Les débats qui se déroulent dans le cadre de la campagne pour les élections au Parlement européen de mai 2019 confirment que bien peu de candidats assument l’UE telle qu’elle fonctionne aujourd’hui. Tous veulent la changer, la refonder ou même la dé-potentialiser. En France et dans tous les Etats membres, cette même lancinante logorrhée contre les institutions européennes est scandée, avec des argumentations parfois diamétralement opposées. L’électeur peut légitimement se sentir désorienté devant l’absence de nouvelles perspectives clairement proposées.

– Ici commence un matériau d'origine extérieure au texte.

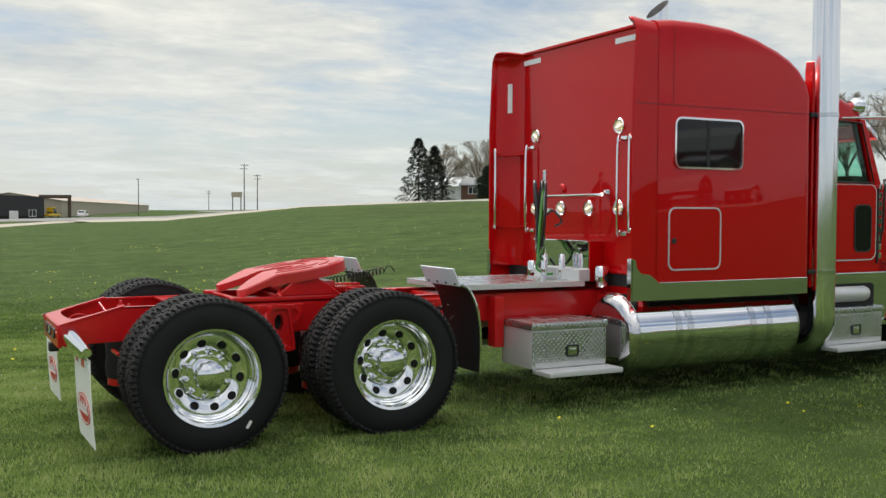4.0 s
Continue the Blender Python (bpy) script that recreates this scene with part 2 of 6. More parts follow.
decal_red = mat("red_decal", (0.60, 0.014, 0.026), 0.35, grain=0.05)
decal_white = mat("white_decal", (0.80, 0.78, 0.76), 0.4, grain=0.04)
tape_red = mat("red_reflective_tape", (0.75, 0.02, 0.02), 0.3, grain=0.15, grain_scale=120)
tape_white = mat("white_reflective_tape", (0.84, 0.87, 0.90), 0.32, grain=0.08, grain_scale=120, stain=0.2)
lens_red = mat("red_lens", (0.58, 0.008, 0.012), 0.2, coat=0.3, bump=0.2, bump_scale=150)
lens_clear = mat("clear_lens", (0.62, 0.66, 0.66), 0.14, coat=1.0, bump=0.3, bump_scale=120)
lens_smoke = mat("smoky_marker_lens", (0.11, 0.03, 0.02), 0.2, coat=0.6)
lens_amber = mat("amber_lens", (0.75, 0.20, 0.01), 0.15, coat=1.0)
lamp_lit = mat("lit_lamp_lens", (0.80, 0.72, 0.58), 0.10, coat=1.0, emit=(1.0, 0.72, 0.34), emit_strength=0.10, bump=0.25, bump_scale=90)
bulb_lit = mat("lit_bulb", (1.0, 0.9, 0.7), 0.3, emit=(1.0, 0.82, 0.5), emit_strength=2.2)
hose_green = mat("green_hose", (0.05, 0.26, 0.035), 0.35, grain=0.1)
hose_black = mat("black_hose", (0.014, 0.014, 0.015), 0.38, grain=0.2)
head_cloth = mat("pale_head_lining", (0.42, 0.42, 0.40), 0.9, grain=0.1)
seat_cloth = mat("grey_seat_cloth", (0.06, 0.06, 0.065), 0.85, grain=0.3)
interior = mat("cab_lining", (0.028, 0.027, 0.027), 0.8, grain=0.2)
# near-black colour painted in for the shade inside wheel holes and the garage bay
opening_shade = mat("painted_opening_shade", (0.006, 0.006, 0.006), 0.9)
mirror_glass = mat("mirror_glass", (0.75, 0.77, 0.78), 0.01, metal=1.0)


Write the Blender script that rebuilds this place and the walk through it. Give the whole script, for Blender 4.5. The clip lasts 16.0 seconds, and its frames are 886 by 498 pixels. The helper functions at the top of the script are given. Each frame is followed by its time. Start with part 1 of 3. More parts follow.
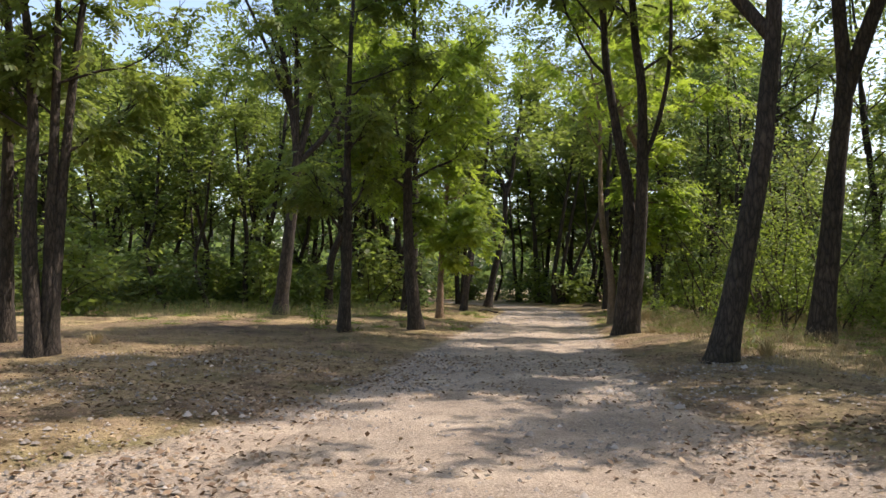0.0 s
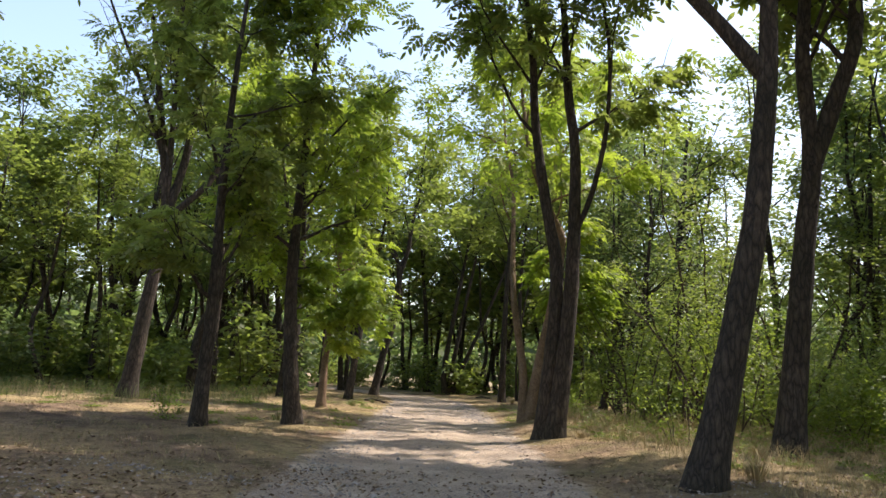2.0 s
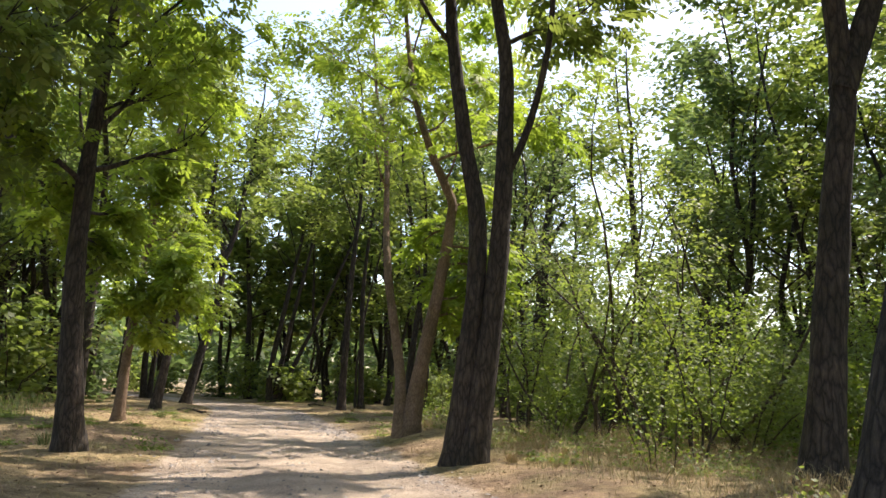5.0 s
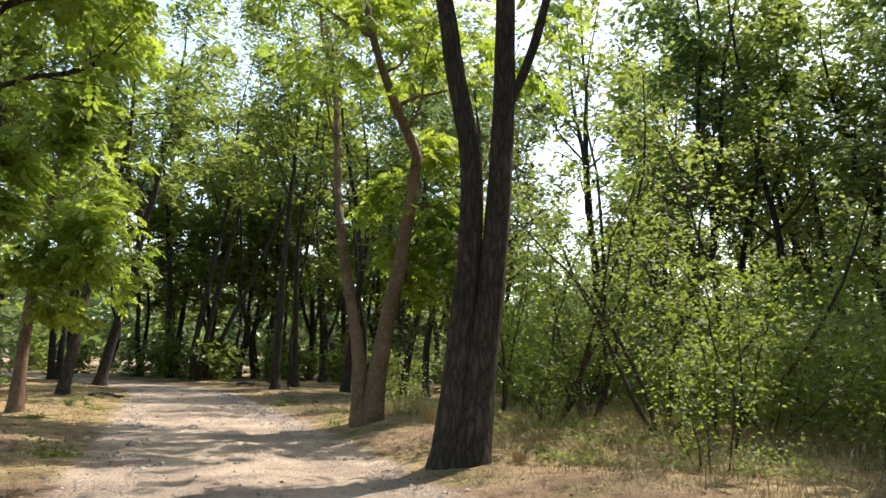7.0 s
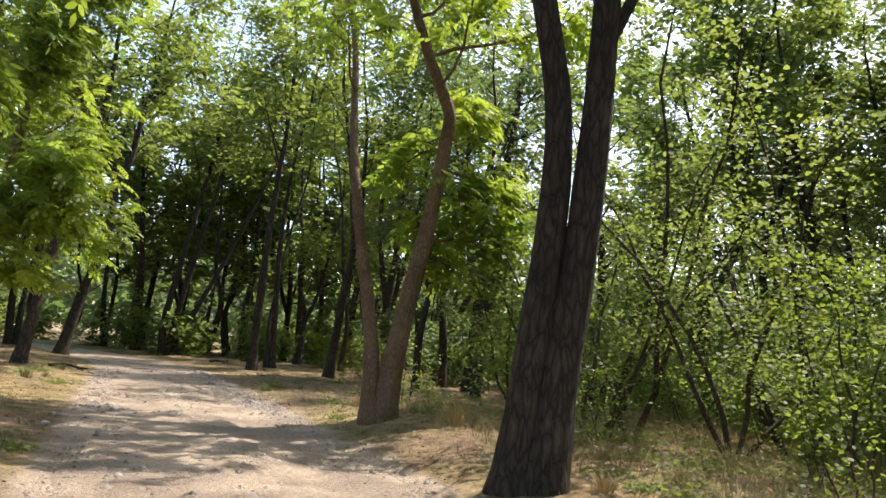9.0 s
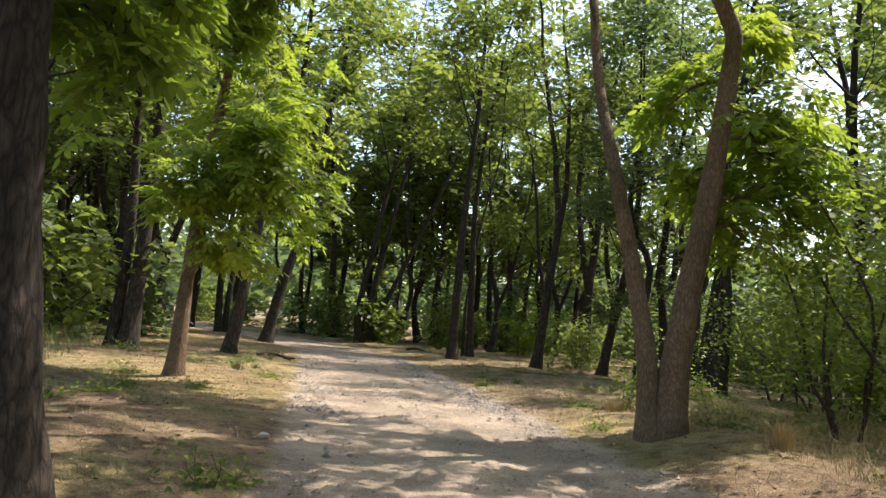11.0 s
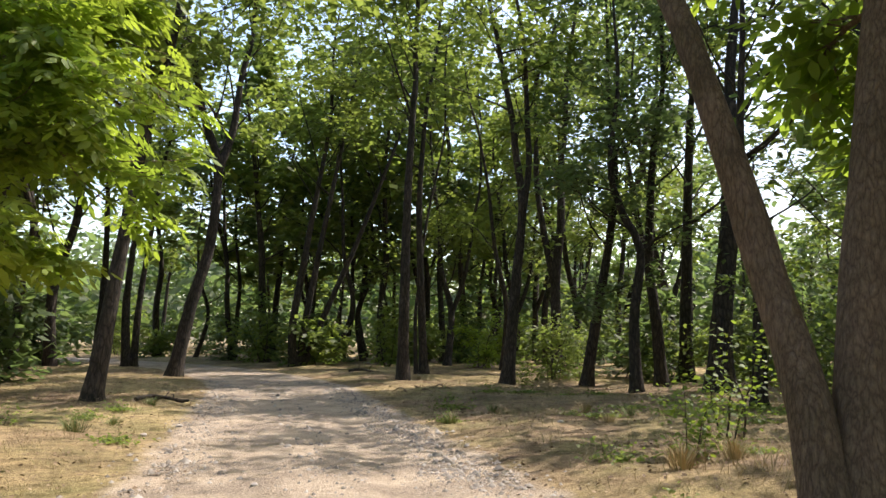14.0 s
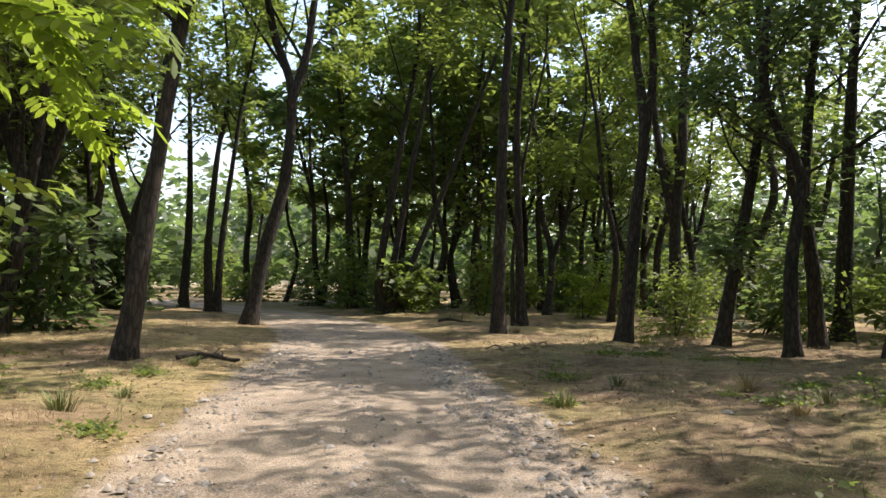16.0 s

Ce numéro de France Forum aborde plusieurs des questions existentielles de ce qui reste le meilleur instrument de paix que le continent européen ait réussi à construire dans son histoire bimillénaire. Une interrogation qui n’a jamais vraiment reçu de réponse est bien celle des frontières. Quel devrait être et quel sera le périmètre final de l’UE ? Le Brexit, en discussion depuis trois ans, illustre dramatiquement cette question tout en catalysant d’autres aspects tout aussi préoccupants quant à l’intégrité du projet européen. Le processus de négociation en vue d’une éventuelle adhésion des pays des Balkans de l’Ouest ou même de la Turquie est également de nature à s’interroger sur les limites et la forme que devrait prendre l’Union européenne dans une dizaine d’années. Enfin, la politique de voisinage de l’UE, en particulier le partenariat oriental qui fête ses dix années de mise en œuvre, doit également nous aider à nous interroger encore et toujours sur le type de relation, aussi constructive que possible, que l’union européenne doit entretenir avec la Russie, partenaire continental impossible à ignorer.
Ce numéro regroupe une série d’articles spécialement dédiés aux pays de l’Europe du Nord, souvent cités comme modèles démocratiques, où il ferait bon vivre en raison d’une cohésion sociale pacifiée et bien plus prononcée qu’ailleurs. Est-ce vraiment le cas ? En soulignant cette supposée qualité de vie nordique, il s’agit de souligner que le principal échec de l’union européenne (aujourd’hui), qui la minerait de l’intérieur, est finalement l’absence de réelle convergence économique et sociale entre ses vingt-huit membres, en dépit des milliards d’euros déployés depuis la création des fonds structurels et de cohésion. Nous aurions ainsi pêché par naïveté ou par excès d’optimisme. Faut-il, dès lors, renoncer au dépassement de la notion de frontières au sein de l’union européenne ? Faut-il renoncer à déplacer certains pans de l’exercice de la souveraineté nationale vers une organisation supranationale lorsque celle-ci se révèle plus efficace et reste une garantie de paix ? Certainement pas. Ce numéro de France Forum nous aide à le croire.